NASA plans to repurpose the Power and Propulsion Element (PPE) of the now-canceled Gateway lunar station to serve as SR-1’s spacecraft bus. The solar-powered PPE, built by Lanteris (formerly Maxar), was designed with a total of seven Hall-effect ion thrusters—three high-power 12-kW thrusters and four lower-power 6-kW thrusters that would be used for station-keeping and orbit-raising—for a combined 50-kW solar electric propulsion system.

The PPE includes two massive Roll-Out Solar Arrays, built by Redwire Space, measuring about 34 ft. by 60 ft. The module was previously to be attached to the Northrop Grumman-built Habitation and Logistics Outpost and launched to become the first components of the Gateway.

NASA now plans to modify the PPE to also draw power from the fission reactor. “The reactor will provide power that we will back feed into PPE, both for mission systems, but also to power those electric thrusters, or a subset of them,” Steve Sinacor, NASA program executive for  Fission Surface Power, said during a March 30 interview with Aviation Week.

Studies are underway to assess whether some of the PPE thrusters will exclusively draw power from the reactor or if all the thrusters can be conditioned for dual solar/nuclear power operations, he added.
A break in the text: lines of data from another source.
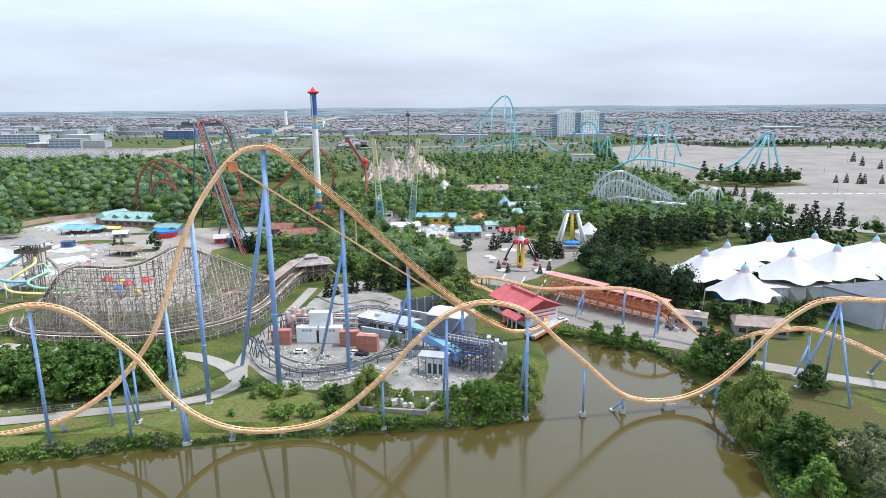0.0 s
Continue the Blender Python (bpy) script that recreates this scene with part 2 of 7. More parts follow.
# ---- mesh building ----
class MB:
    """Gathers vertices and faces, then links them as one mesh."""
    def __init__(self):
        self.v, self.f, self.s = [], [], []

    def add(self, vs, fs, smooth=False):
        k = len(self.v)
        self.v.extend(tuple(map(float, v)) for v in vs)
        self.f.extend(tuple(k + i for i in f) for f in fs)
        self.s.extend([smooth] * len(fs))
        return self

    def box(self, c, size, rz=0.0, top=1.0):
        """c: the middle of the base. top: the upper face's share of the lower one's size."""
        x, y, z = size[0] / 2, size[1] / 2, size[2]
        ca, sa = math.cos(rz), math.sin(rz)
        vs = []
        for k, h in ((1, 0), (top, z)):
            for sx, sy in ((-1, -1), (1, -1), (1, 1), (-1, 1)):
                px, py = sx * x * k, sy * y * k
                vs.append((c[0] + px * ca - py * sa, c[1] + px * sa + py * ca, c[2] + h))
        return self.add(vs, [(3, 2, 1, 0), (4, 5, 6, 7), (0, 1, 5, 4), (1, 2, 6, 5), (2, 3, 7, 6), (3, 0, 4, 7)])

    def prism(self, pts, z0, z1):
        """A block over a plan, given anticlockwise."""
        n = len(pts)
        vs = [(p[0], p[1], z0) for p in pts] + [(p[0], p[1], z1) for p in pts]
        return self.add(vs, [tuple(range(n - 1, -1, -1)), tuple(range(n, 2 * n))] + [(i, (i + 1) % n, n + (i + 1) % n, n + i) for i in range(n)])

    def beam(self, p, q, w, h=None):
        p, q, h = Vector(p), Vector(q), h or w
        d = (q - p).normalized()
        side = d.cross(Vector((0, 0, 1)))
        side = side.normalized() if side.length > 1e-3 else Vector((1, 0, 0))
        up = side.cross(d)
        vs = [e + side * (a * w / 2) + up * (b * h / 2) for e in (p, q) for a, b in ((-1, -1), (1, -1), (1, 1), (-1, 1))]
        return self.add(vs, [(0, 1, 2, 3), (7, 6, 5, 4), (0, 4, 5, 1), (1, 5, 6, 2), (2, 6, 7, 3), (3, 7, 4, 0)])

    def tube(self, pts, r, n=8, r1=None, caps=True):
        pts = [Vector(p) for p in pts]
        vs, fs, m = [], [], len(pts)
        last = None
        for i, p in enumerate(pts):
            d = (pts[min(i + 1, m - 1)] - pts[max(i - 1, 0)]).normalized()
            side = d.cross(Vector((0, 0, 1)))
            if side.length < 1e-3:
                side = Vector((1, 0, 0)) if last is None else last
            side = side.normalized()
            if last is not None and side.dot(last) < 0:
                side = -side
            last = side
            up = side.cross(d)
            rr = r if r1 is None else r + (r1 - r) * i / (m - 1)
            vs += [p + (side * math.cos(a) + up * math.sin(a)) * rr for a in (2 * math.pi * k / n for k in range(n))]
        for i in range(m - 1):
            fs += [(i * n + k, i * n + (k + 1) % n, (i + 1) * n + (k + 1) % n, (i + 1) * n + k) for k in range(n)]
        self.add(vs, fs, True)
        if caps:
            k0 = len(self.v) - len(vs)
            self.f += [tuple(k0 + k for k in range(n - 1, -1, -1)), tuple(k0 + (m - 1) * n + k for k in range(n))]
            self.s += [False, False]
        return self

    def lathe(self, c, prof, n=16, smooth=True):
        """prof: pairs of radius and height above c."""
        vs = [(c[0] + r * math.cos(2 * math.pi * k / n), c[1] + r * math.sin(2 * math.pi * k / n), c[2] + h) for r, h in prof for k in range(n)]
        m = len(prof)
        fs = [(i * n + k, i * n + (k + 1) % n, (i + 1) * n + (k + 1) % n, (i + 1) * n + k) for i in range(m - 1) for k in range(n)]
        self.add(vs, fs, smooth)
        return self.add([vs[k] for k in range(n)] + [vs[(m - 1) * n + k] for k in range(n)], [tuple(range(n - 1, -1, -1)), tuple(range(n, 2 * n))])

    def gable(self, c, size, rise, rz=0.0, over=0.4, thick=0.2, hip=0.0):
        """A pitched roof whose ridge runs along its first size; hip: how far the ridge is drawn in at each end. c: middle, at the eaves."""
        x, y = size[0] / 2 + over, size[1] / 2 + over
        ca, sa = math.cos(rz), math.sin(rz)
        pts = [(-x, -y, 0), (x, -y, 0), (x, y, 0), (-x, y, 0), (-x + hip, 0, rise), (x - hip, 0, rise)]
        pts = pts + [(a, b, h - thick) for a, b, h in pts]
        vs = [(c[0] + a * ca - b * sa, c[1] + a * sa + b * ca, c[2] + h) for a, b, h in pts]
        return self.add(vs, [(0, 1, 5, 4), (2, 3, 4, 5), (1, 2, 5), (3, 0, 4), (7, 6, 10, 11), (9, 8, 11, 10), (8, 7, 11), (6, 9, 10),
                             (0, 6, 7, 1), (1, 7, 8, 2), (2, 8, 9, 3), (3, 9, 6, 0)])

    def mesh(self, name):
        me = bpy.data.meshes.new(name)
        me.from_pydata(self.v, [], self.f)
        me.polygons.foreach_set("use_smooth", self.s)
        me.update()
        return me


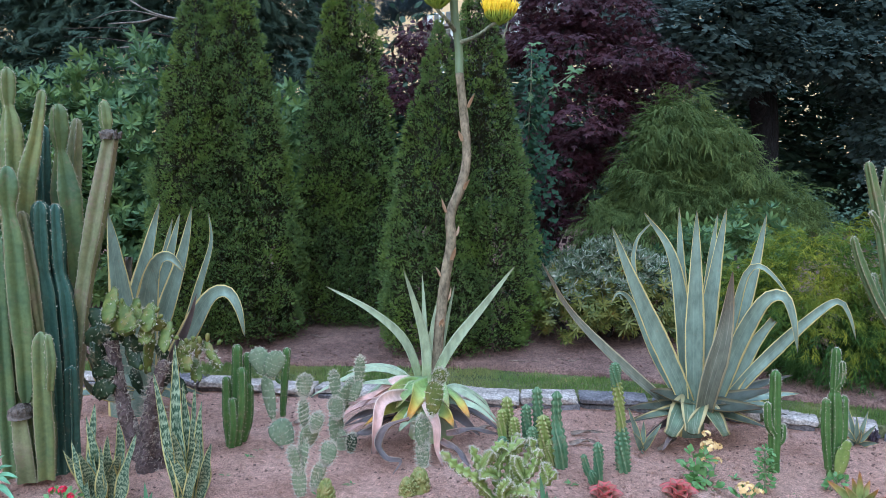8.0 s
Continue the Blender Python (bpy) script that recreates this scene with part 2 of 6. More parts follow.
M_AGAVE_PINK = leaf_mat("withering_pink_agave_skin", (0.504, 0.349, 0.294), (0.558, 0.436, 0.35), [(0.0, (0.675, 0.97, 0.552)), (0.35, (1, 1, 1)), (0.8, (1, 0.85, 0.85)), (1.0, (0.36, 0.339, 0.368))], edge=0.1)
M_AGAVE_ORANGE = leaf_mat("withering_orange_agave_skin", (0.30, 0.33, 0.10), (0.36, 0.36, 0.17), [(0.0, (0.6, 0.9, 0.9)), (0.5, (0.85, 0.95, 0.9)), (0.7, (1.2, 0.92, 0.5)), (0.85, (1.55, 0.7, 0.3)), (0.94, (0.9, 0.5, 0.45)), (1.0, (0.35, 0.25, 0.4))], edge=0.08, wear=0.6)
M_AGAVE_AGED = leaf_mat("ageing_agave_skin", (0.155, 0.16, 0.12), (0.425, 0.365, 0.221), [(0.0, (0.68, 0.68, 0.637)), (0.6, (1, 1, 1)), (0.82, (0.722, 0.595, 0.552)), (1.0, (0.51, 0.323, 0.281))], edge=0.08, wear=0.7, streaks=0.5)
M_AGAVE_OLIVE = leaf_mat("olive_agave_skin", (0.2, 0.26, 0.1), (0.36, 0.38, 0.2), [(0.0, (0.8, 1, 0.9)), (0.7, (1, 1, 0.9)), (1.0, (1.2, 0.8, 0.5))], edge=0.08, wear=0.5, streaks=0.4)
M_AGAVE_STUB = leaf_mat("stub_agave_skin", (0.12, 0.16, 0.096), (0.4, 0.336, 0.16), [(0.0, (0.64, 0.64, 0.64)), (0.6, (1, 1, 1)), (1.0, (0.64, 0.56, 0.48))], edge=0.14, wear=0.8, streaks=0.6)
# lower leaves: variegated skin with the shade down there painted into a darker colour
M_AGAVE_LOW = leaf_mat("shade_toned_agave_skin", (0.0945, 0.126, 0.101), (0.35, 0.294, 0.14), [(0.0, (1, 1, 1)), (0.6, (1, 0.95, 0.8)), (1.0, (0.49, 0.35, 0.28))], edge=0.15, wear=0.7)
M_AGAVE_DEAD = leaf_mat("dried_agave_skin", (0.075, 0.06, 0.06), (0.2, 0.16, 0.13), [(0.0, (1.6, 1.2, 1.0)), (0.5, (1, 1, 1)), (1.0, (1.2, 1.0, 0.9))], edge=0.1, wear=0.6)
M_SANS = leaf_mat("banded_sansevieria_skin", (0.30, 0.36, 0.24), (0.52, 0.48, 0.19), [(0.0, (1, 1, 1)), (1.0, (1, 1, 1))], edge=0.1, wear=0.1, bands=(5.0, (0.045, 0.085, 0.05)))
M_ALOE = leaf_mat("aloe_skin", (0.16, 0.3, 0.17), (0.2, 0.34, 0.2), ALONG, edge=0.05, wear=0.1)
M_ALOE_RED = leaf_mat("red_tipped_aloe_skin", (0.26, 0.34, 0.12), (0.34, 0.36, 0.16), [(0.0, (1, 1, 1)), (0.6, (1.1, 0.9, 0.8)), (1.0, (1.5, 0.4, 0.4))], edge=0.08)
M_RED_ROSETTE = leaf_mat("red_rosette_leaf", (0.2, 0.1, 0.07), (0.33, 0.085, 0.08), [(0.0, (0.5, 1.3, 0.9)), (0.45, (0.9, 0.95, 0.9)), (1.0, (1.35, 0.9, 1.0))], edge=0.2, wear=0.1, rough=0.35)
M_DARK_ROSETTE = leaf_mat("dark_rosette_leaf", (0.055, 0.045, 0.06), (0.07, 0.05, 0.07), [(0.0, (1, 1, 1)), (1.0, (1, 1, 1))], wear=0.0)

M_STALK = plain_mat("agave_stalk_skin", (0.15, 0.19, 0.105), 0.5, 7.0, 0.16)
M_STALK_OLD = rough_mat("old_agave_stalk_skin", [(0.3, (0.185, 0.155, 0.0989)), (0.52, (0.232, 0.185, 0.125)), (0.72, (0.202, 0.206, 0.12))], 6, fine=36, relief=0.4, stretch=(1, 1, 0.5))
M_BRACT = plain_mat("dry_bract", (0.46, 0.31, 0.2), 0.8)
M_STEMLET = rough_mat("flower_branch_skin", [(0.35, (0.17, 0.19, 0.12)), (0.65, (0.27, 0.25, 0.17))], 9, fine=60, relief=0.3)


def petal_mat(name, stops):
    m, nt, b = mat(name, 0.5, 0.3)
    geo = nt.nodes.new("ShaderNodeNewGeometry")
    c = ramp(nt, uv_axis(nt, "Y"), stops)
    g = ramp(nt, geo.outputs["Random Per Island"], [(0.0, (0.8, 0.82, 0.8)), (1.0, (1.1, 1.08, 1.0))])
    nt.links.new(mixc(nt, 1.0, c, g, "MULTIPLY"), b.inputs["Base Color"])
    return m


M_BUD = petal_mat("agave_buds", [(0.0, (0.15, 0.185, 0.03)), (0.35, (0.29, 0.31, 0.05)), (0.7, (0.45, 0.42, 0.1)), (1.0, (0.56, 0.46, 0.2))])
M_BLOOM = petal_mat("agave_blossom", [(0.0, (0.2, 0.27, 0.03)), (0.3, (0.5, 0.46, 0.03)), (0.45, (0.86, 0.58, 0.006)), (1.0, (0.93, 0.63, 0.006))])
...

Attached to the PPE would be an expandable 82—98-ft.-long boom/truss segment, and the other end of the boom would be the Nuclear Power Module (NPM), which includes the reactor, heat exchangers, power conversion system and radiators.

The U.S. has not flown a nuclear reactor in space since 1965. The System for Nuclear Auxiliary Program (SNAP)-10A, which launched on April 3, 1965, into a polar, low Earth orbit, was designed to produce more than 500 watts of electrical power for one year. A voltage regulator, unrelated to the SNAP reactor, failed after 43 days, bringing the demonstration to a close.

Since then, NASA has spent more than $20 billion on more than a dozen follow-on programs.